Authored by: Ravi Shankar, Senior Vice President at Denodo
Organisations are fast realising the potential of data science and the opportunities it offers, especially the rapid recent advances in artificial intelligence. Data science is also increasingly business-driven, as organisations use it to gain customer and market insights and make informed decisions that impact the bottom line.
Every data science project takes place within a data science lifecycle with defined steps. Although most data science projects tend to flow through a similar lifecycle, every project team is different, so every data science lifecycle is slightly unique.
Interestingly, many of the stages in a typical data science lifecycle have more to do with data than science. Even before data scientists can engage in science, they have to take several data-related steps:
Determine where the right data is located.

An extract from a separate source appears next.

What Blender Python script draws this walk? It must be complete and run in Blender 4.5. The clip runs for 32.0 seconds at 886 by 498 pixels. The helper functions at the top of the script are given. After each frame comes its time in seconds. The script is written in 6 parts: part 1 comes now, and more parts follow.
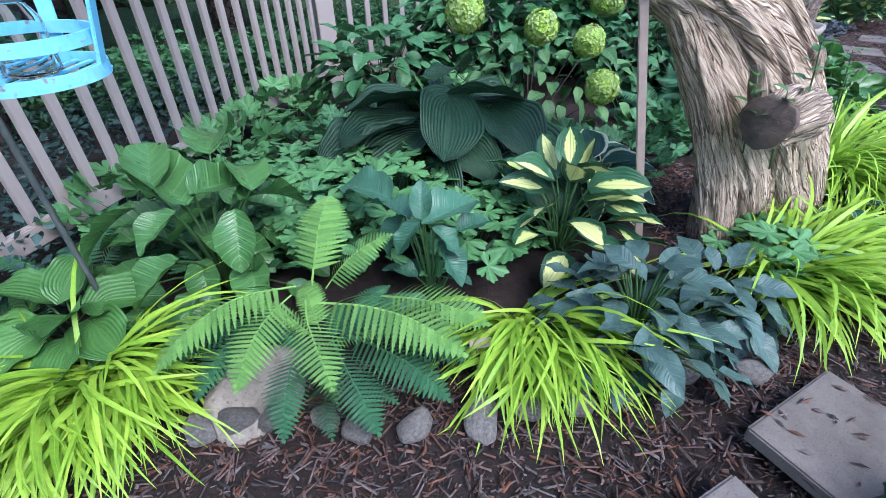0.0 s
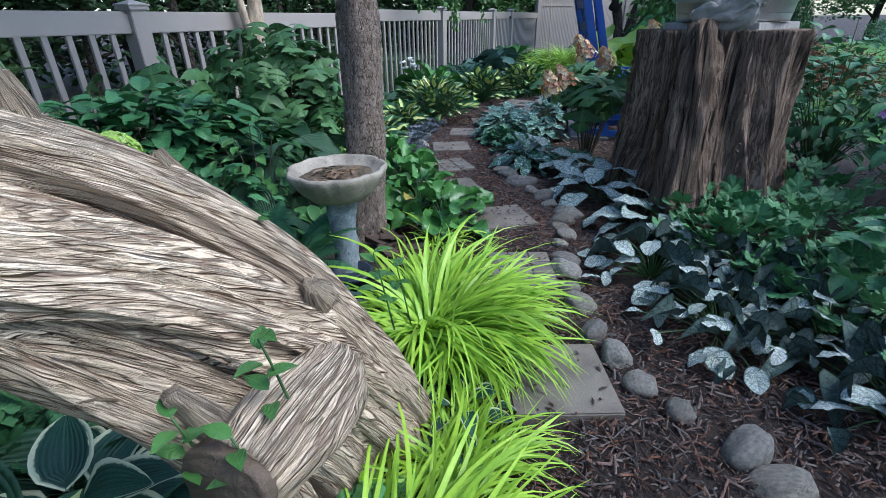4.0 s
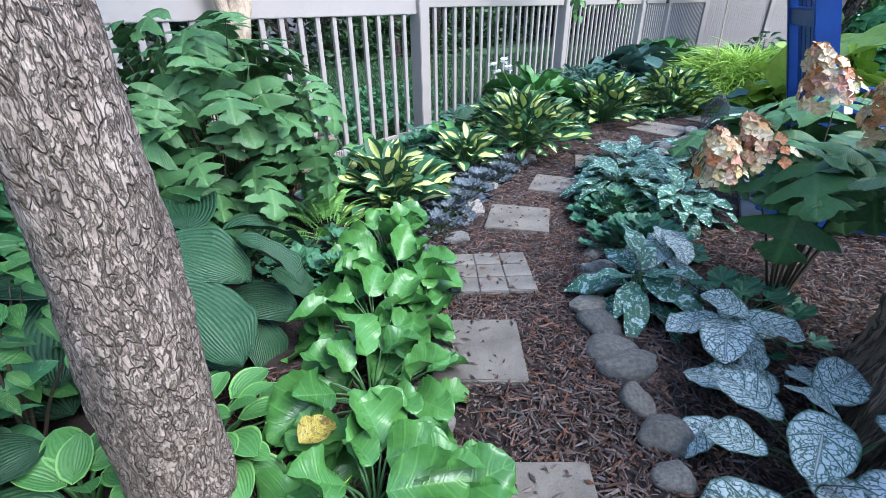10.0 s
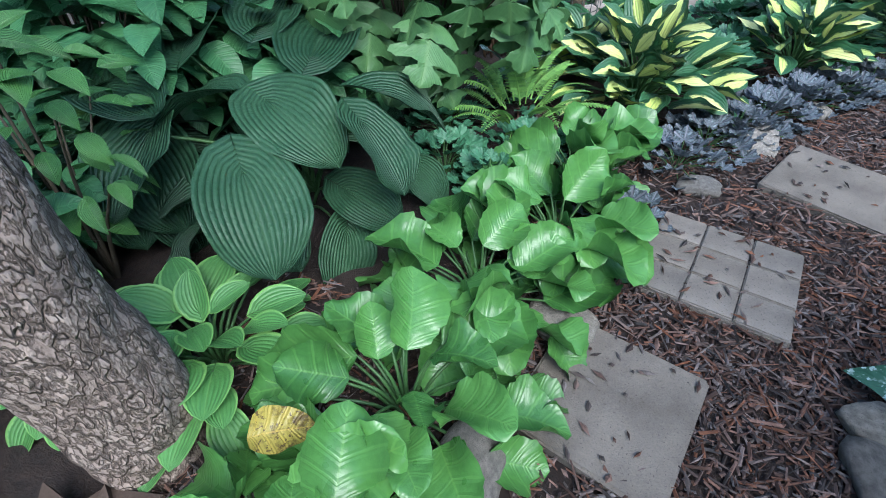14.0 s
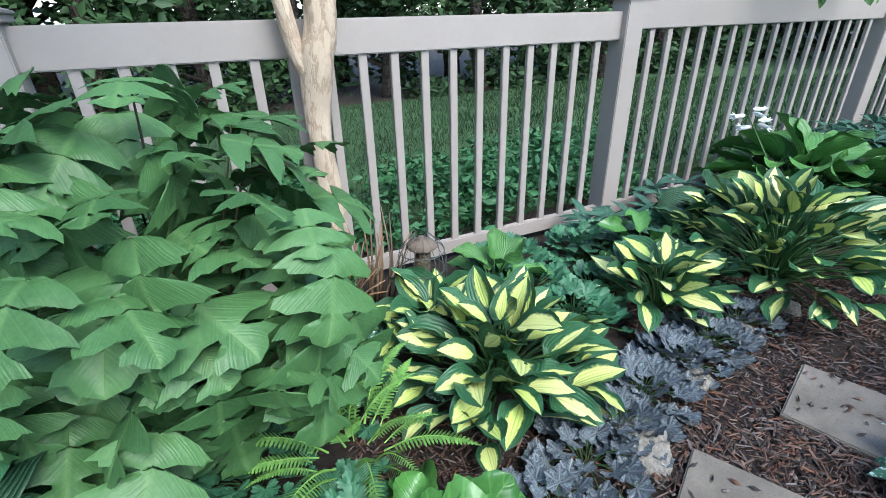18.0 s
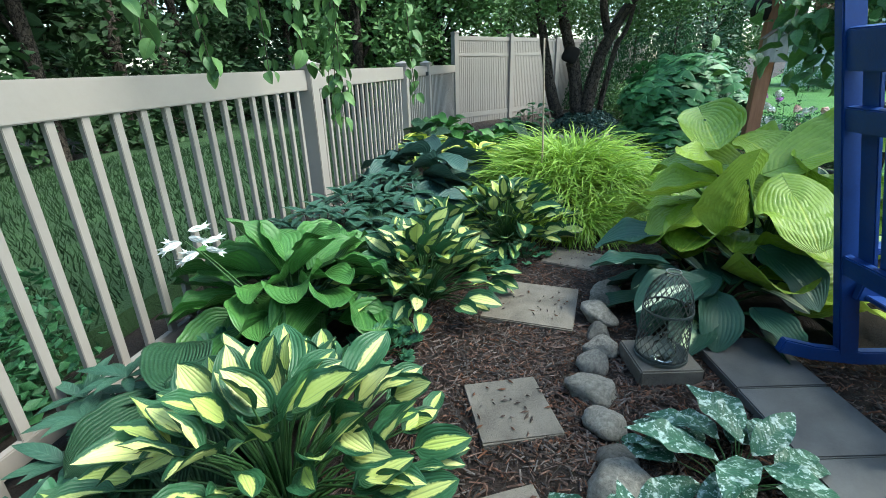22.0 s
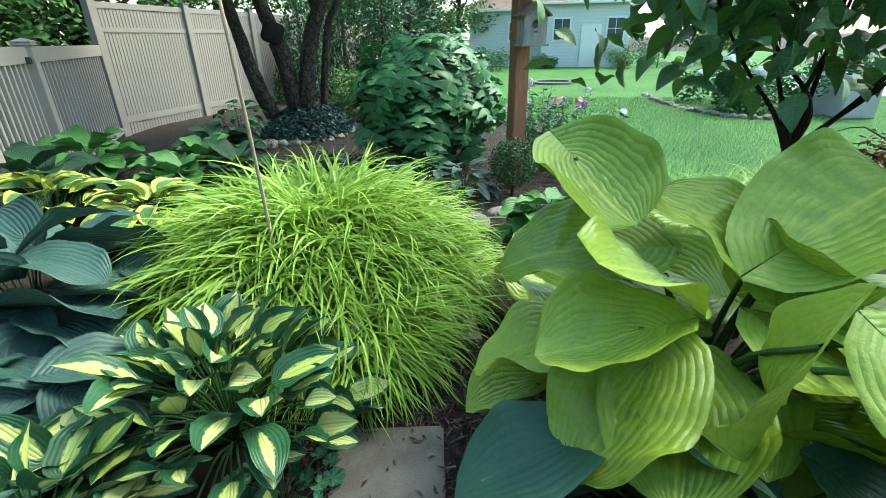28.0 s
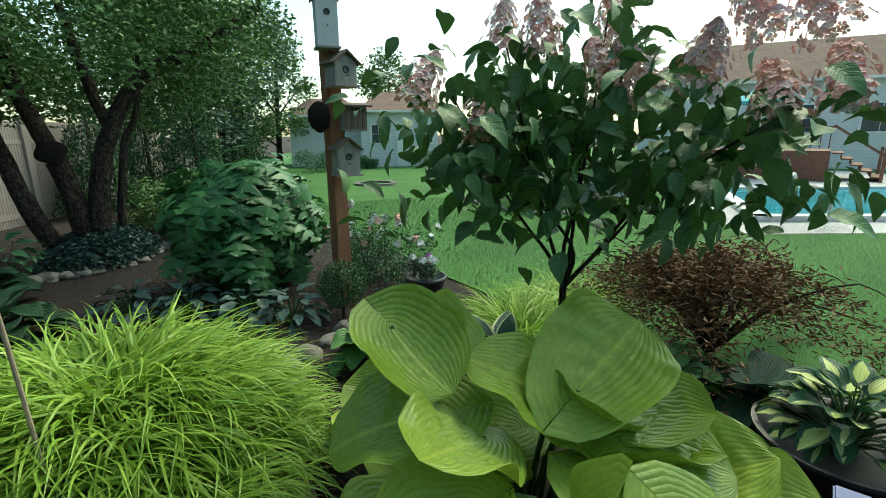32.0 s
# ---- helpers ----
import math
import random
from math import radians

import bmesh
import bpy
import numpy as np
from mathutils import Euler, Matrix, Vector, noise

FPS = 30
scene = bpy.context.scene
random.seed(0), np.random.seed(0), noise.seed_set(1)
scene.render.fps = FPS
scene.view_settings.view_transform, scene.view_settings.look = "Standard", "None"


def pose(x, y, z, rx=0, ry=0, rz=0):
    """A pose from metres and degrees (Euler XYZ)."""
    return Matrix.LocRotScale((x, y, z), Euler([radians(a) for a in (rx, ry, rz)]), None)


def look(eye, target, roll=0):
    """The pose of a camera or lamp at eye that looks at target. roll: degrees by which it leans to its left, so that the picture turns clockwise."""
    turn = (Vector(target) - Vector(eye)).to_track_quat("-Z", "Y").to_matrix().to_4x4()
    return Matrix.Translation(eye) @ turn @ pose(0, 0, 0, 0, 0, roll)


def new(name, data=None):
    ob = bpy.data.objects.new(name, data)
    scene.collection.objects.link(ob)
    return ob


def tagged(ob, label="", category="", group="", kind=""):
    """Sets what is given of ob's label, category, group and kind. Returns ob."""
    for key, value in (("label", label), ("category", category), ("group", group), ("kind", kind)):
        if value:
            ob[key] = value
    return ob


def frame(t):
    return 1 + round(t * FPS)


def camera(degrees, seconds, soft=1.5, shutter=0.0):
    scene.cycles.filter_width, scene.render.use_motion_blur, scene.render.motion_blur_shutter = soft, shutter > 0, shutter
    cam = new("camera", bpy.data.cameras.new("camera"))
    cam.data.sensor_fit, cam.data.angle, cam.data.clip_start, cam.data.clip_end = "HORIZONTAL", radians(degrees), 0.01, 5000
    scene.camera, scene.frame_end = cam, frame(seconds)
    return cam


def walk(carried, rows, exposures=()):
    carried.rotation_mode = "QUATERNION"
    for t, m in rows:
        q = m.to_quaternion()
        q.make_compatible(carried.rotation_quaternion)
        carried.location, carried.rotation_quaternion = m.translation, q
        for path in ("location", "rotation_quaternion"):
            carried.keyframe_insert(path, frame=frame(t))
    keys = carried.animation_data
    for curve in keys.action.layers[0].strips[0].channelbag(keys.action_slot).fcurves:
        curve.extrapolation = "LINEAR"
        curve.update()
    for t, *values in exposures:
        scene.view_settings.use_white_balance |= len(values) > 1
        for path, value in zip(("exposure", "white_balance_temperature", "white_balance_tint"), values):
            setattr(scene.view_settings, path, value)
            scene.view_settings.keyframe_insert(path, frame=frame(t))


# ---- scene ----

Access the data they need, which requires an understanding of the bureaucracy of the organisation in terms of ownership, credentials, access methods, and access technologies.
Transform the data into a format that is easy or suitable to use.
Combine that data with other data from other sources, bearing in mind that the other data may be formatted differently.
Profile and cleanse the data to eliminate incomplete or inconsistent data points.
The fact is, most data science projects fail to deliver business value; many do not even make it into production. This is largely due to the high diversity of data types that come from a wide variety of sources. Add the large data volumes, and the data scientists may have an incredibly complex task. Providing access to all the enterprise data – as well as the ability to flexibly model it – is crucial to the success of a data science project.
Overcoming Obstacles with Data Virtualisation
We need to efficiently bridge the gap between data and data scientist, and data virtualisation is one modern data integration and data management technology that can do that. Data virtualisation provides data scientists with an integrated, real-time view of the data, across its existing locations, without having to move the data itself into a centralised repository, such as a data lake.
This is possible because data virtualisation forms a data layer over the different data sources. This layer contains only the metadata necessary to access the different data sources, but no actual data. Data virtualisation accelerates data access for data scientists and effectively overcomes the key obstacles in the data science lifecycle.
The following is a breakdown of how data virtualisation is able to provide data scientists with real-time access to the data they need, regardless of its format and location, in a typical data science workflow:
Identifying Useful Data: Data virtualisation provides data scientists with a single unified interface for accessing all types of data, including data residing in data lakes, Presto or Spark systems, social media, or even flat and/or JSON files. Some data virtualisation solutions also offer data catalogues, which enable data scientists to discover data using Google-like search functionality.
Modifying Data into a Useful Format: Some data virtualisation solutions also provide administrative tools that enable data scientists to document data sets for future reference and even share them with other data scientists. Data scientists can use their own notebooks, such as Jupyter, for such operations, or leverage the notebooks included in some data virtualisation solutions with highly integrated user interfaces that also include advanced features like automatically generated recommendations using artificial intelligence/machine learning (AI/ML), based on past usage and behaviour.
Analysing Data: With data virtualisation, a data scientist can conduct analysis by executing queries on the data pretty much whenever they want—when identifying useful data or modifying it into different formats.
Preparing and Executing Data Science Algorithms: Advanced data virtualisation solutions provide query optimisers that streamline query performance through a variety of optimisations such as maximising the push-down of processes to the sources. Optimisers may push down only a part of the operation, depending on the best expected results.
Sharing Results with Business Users: Data virtualisation enables data scientists to share their queries and results with other team members, for a more collaborative, iterative workflow, using a data catalogue as part of a data virtualisation implementation. Also, data scientists can get feedback from their team at any point of the workflow.
Furthermore, data virtualisation offers different ways for data scientists to share information with business users when the results are ready. For instance, they can publish the data from the data virtualisation solution directly to a specific application like MicroStrategy, Power BI, or Tableau. Users of these tools can connect to the data virtualisation layer and see the results directly using their tool of choice.
Data Virtualisation and the Data Science Lifecycle
Data virtualisation can be strategically deployed at critical phases of the data science lifecycle, to accelerate processes and eliminate bottlenecks in data science initiatives. The technology can offer data scientists real-time access to disparate sources of data, help streamline the preparation and analysis process, and finally, enable easier sharing of results to the wider team.